Um legado que transcende gerações
Buronson, que começou a sua carreira como argumentista de mangá para a Weekly Shonen Jump em 1972, ganhou popularidade com a série de ação Doberman Cop (com arte de Shinji Hiramatsu). Em 1983, co-criou o massivamente bem-sucedido Hokuto no Ken. Também escreveu numerosos sucessos sob o pseudónimo Sho Fumimura, incluindo Phantom Burai e Sanctuary.
A sua obra seminal moldou profundamente o mangá e a cultura pop global, particularmente através da sua representação de artes marciais brutais num cenário pós-apocalíptico. Hokuto no Ken, que foi serializado de 1983 a 1988, gerou uma franquia massiva e tornou-se num dos mangá mais vendidos da história. A série está inclusive a receber um remake anime previsto para estrear em 2026.
Buronson também colaborou extensivamente com o artista mangá Ryoichi Ikegami em muitas obras, incluindo Strain, Human e o famoso Sanctuary. Heat, outra colaboração com Ikegami, valeu-lhes o Prémio Shogakukan de Mangá para mangá geral em 2002. Em 2020, recebeu o Prémio Especial nos 4º Prémios Saito Takao pelas suas contribuições ao longo da vida para a indústria do mangá.
O pseudónimo Buronson é uma homenagem ao ator americano Charles Bronson, cujo estilo de bigode Okamura até imitou. Buronson foi principalmente influenciado por filmes como os de Bruce Lee e Mad Max, influências claras no estilo e tom de Hokuto no Ken.
Enquanto continua a trabalhar energeticamente com o seu 80º aniversário a aproximar-se, mantém o seu humor característico: “Nunca se sabe o que pode acontecer, por isso suponho que deveria começar a pensar um pouco sobre o futuro.

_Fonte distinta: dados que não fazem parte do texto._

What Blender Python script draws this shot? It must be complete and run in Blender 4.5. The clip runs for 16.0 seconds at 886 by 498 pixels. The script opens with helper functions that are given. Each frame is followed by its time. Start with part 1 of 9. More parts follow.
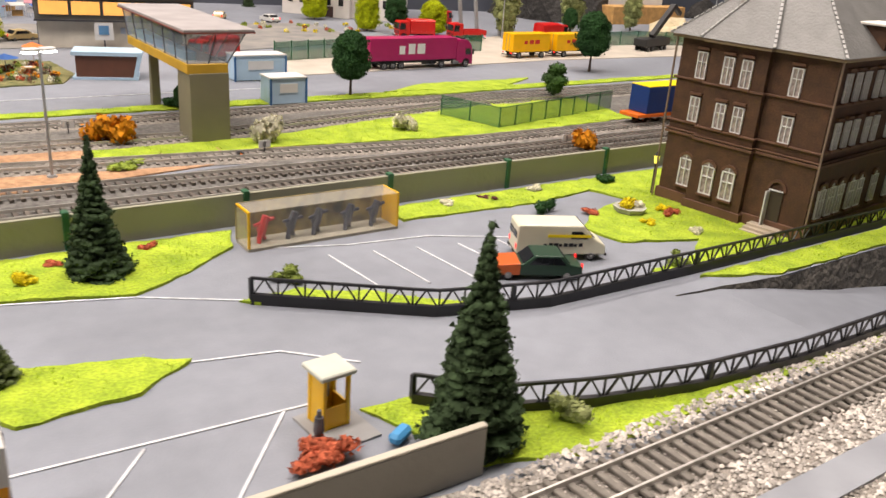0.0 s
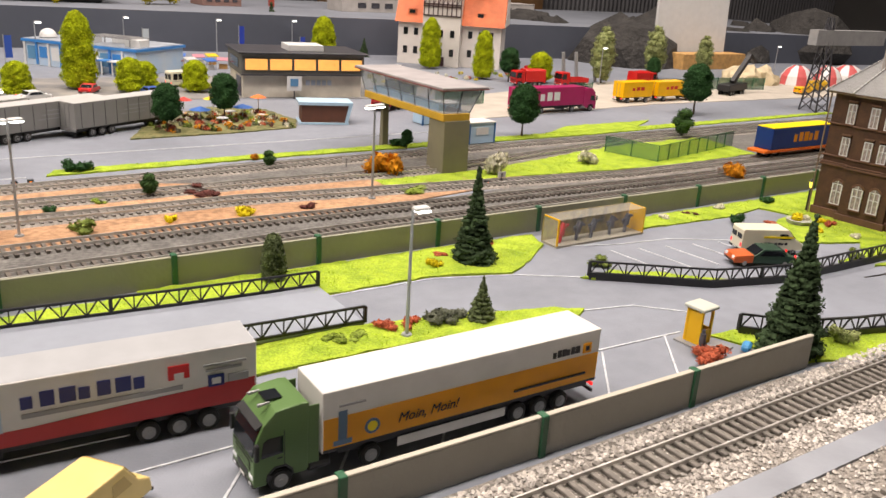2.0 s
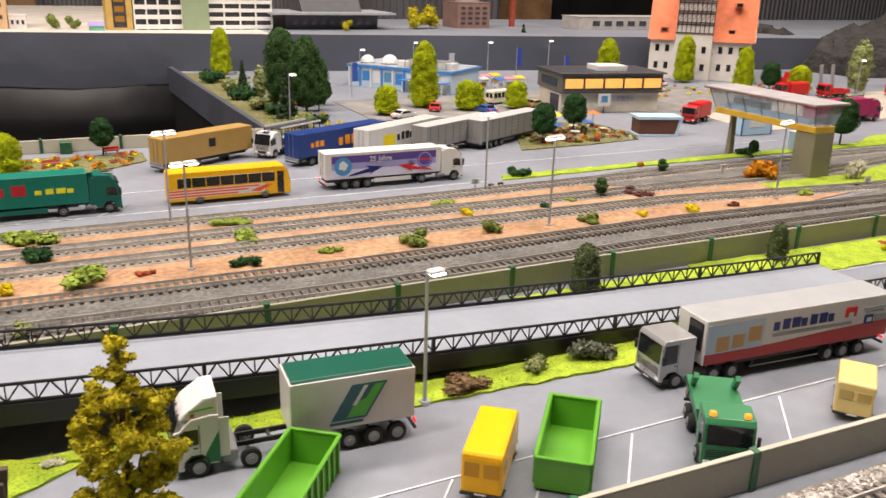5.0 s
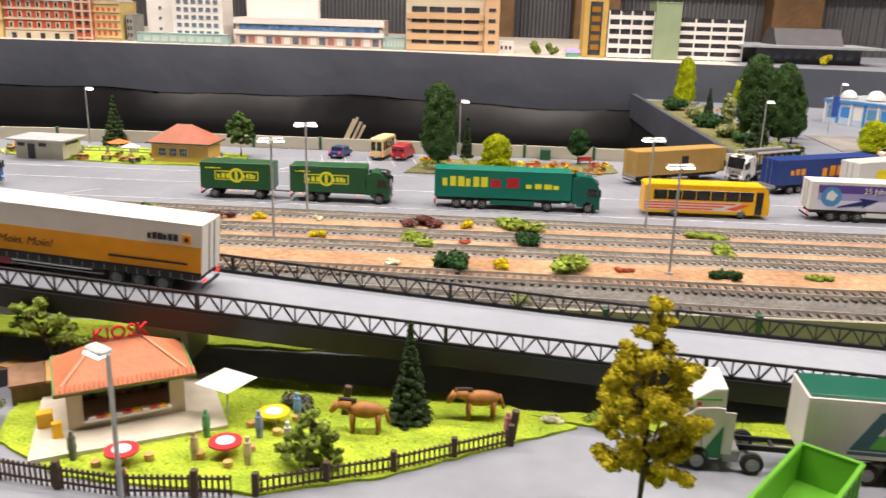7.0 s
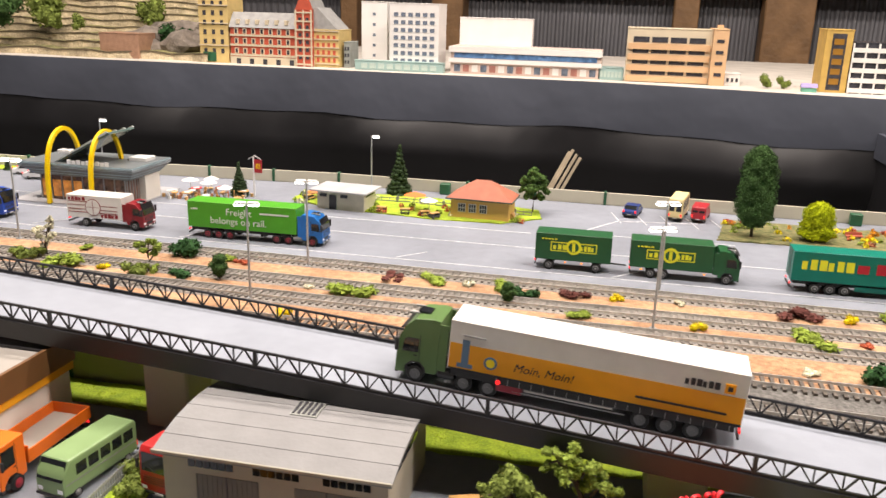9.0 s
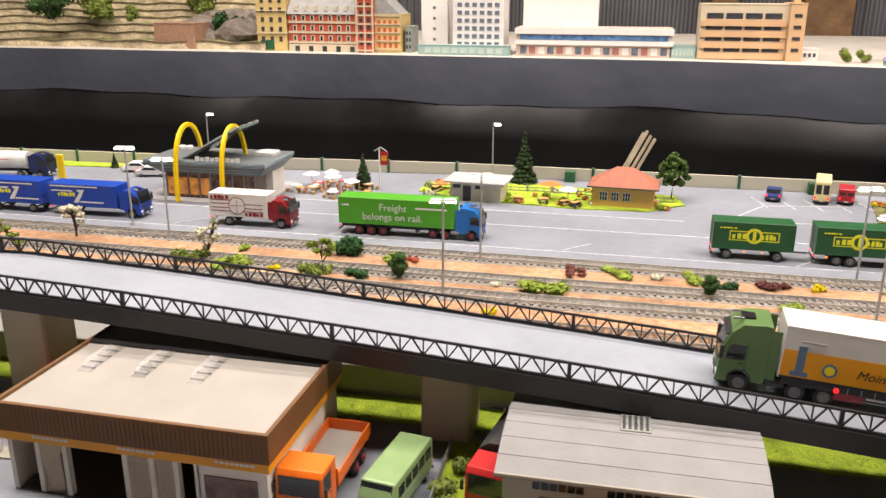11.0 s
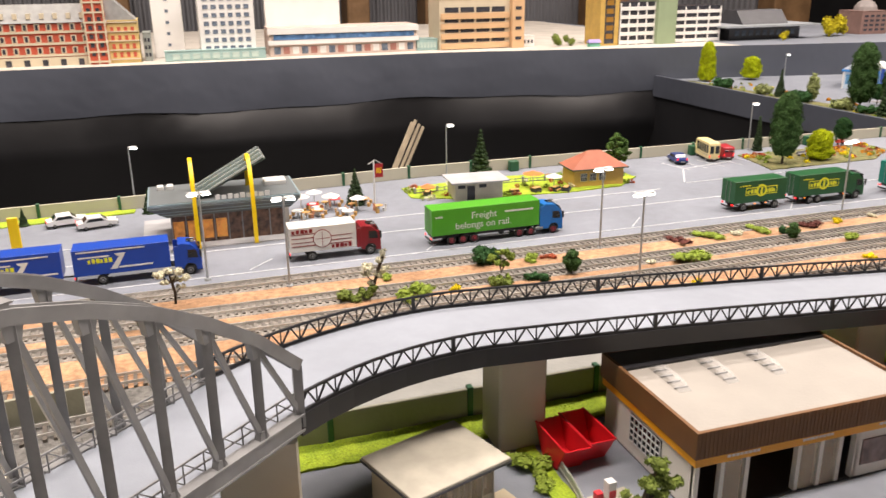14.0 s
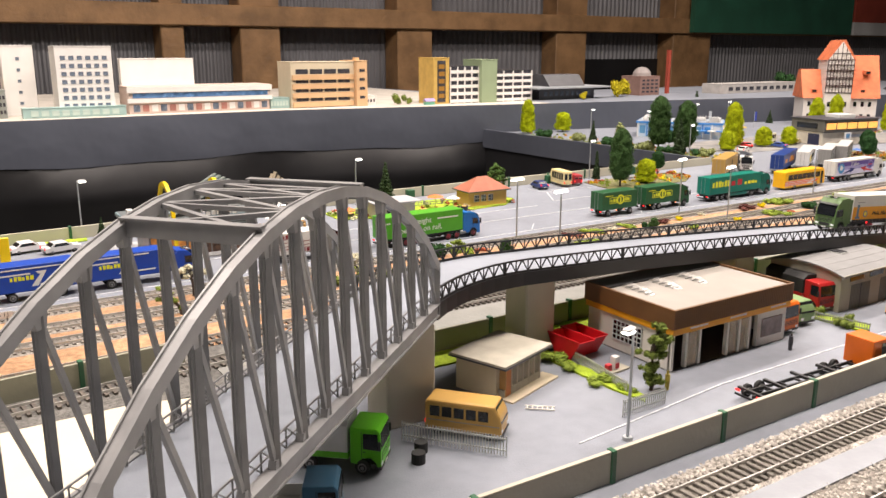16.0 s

A coisa mais assustadora seria morrer durante sexo, certo?”.
A entrevista oferece um raro vislumbre das realidades enfrentadas pelos criadores veteranos na indústria moderna do mangá, mesmo quando as suas obras mais famosas regressam em novas adaptações. Para Buronson, o legado sozinho não é suficiente. Continua a escrever, a submeter manuscritos e a testar-se contra uma nova geração, recusando-se a afastar-se do campo onde passou a sua vida.